When the POTUS visited India in January this year, many political analysts held a view that PM Modi replaced UK’s PM to be US’ top partner. President Obama stressed that a non-violent tomorrow can be foreseen if US-India stay united, defence and intelligence pacts have also come through. This doesn’t mean that the historic bonding of India and UK can anyway be underrated, but UK’s obsession of China, backed by strategic alliance between both nations, is what that places India and US on side and the UK-China duo on the other. In politics, words of leaders count much. When PM Modi promoted ‘Make in India’ globally, the world sat and paid heed. Why can’t PM Cameron, in writing, back India’s seat on United Nations Security Council? Having inherited a paralyzed economy, both India’s and UK’s PM have, more or less, same set of worries and similar goals of cutting deficit, generating employment and easing trade. Visas for Indians can be made more accessible and job procedures for Indian students and professionals be relaxed as a gesture of goodwill by the Cameron government.

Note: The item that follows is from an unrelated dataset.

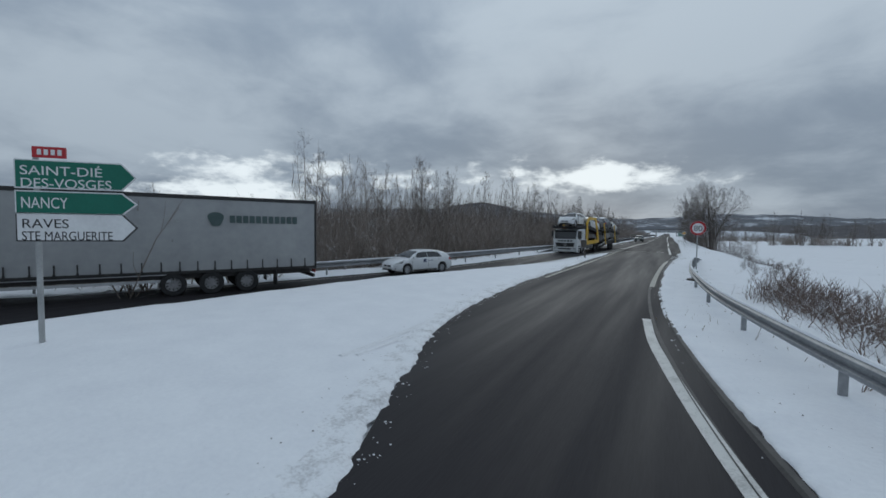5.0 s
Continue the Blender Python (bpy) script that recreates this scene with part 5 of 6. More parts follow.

Competence and will of PM Cameron can never be challenged, and how he survived the economic ups and downs of Europe and also steered clear of appeasement politics are the specimen. PM Modi faces same contests in India and countering an opposition that is adamant to woo voters with economy-shattering schemes isn’t that uncomplicated. It is a lesson for the BJP as to how David Cameron, who couldn’t have made it this large had he just endorsed his economic astuteness, used election campaigning to the best of his party. India and UK await a prolific partnership between the two heads, and with so much in analogous, this consensus seems realistic.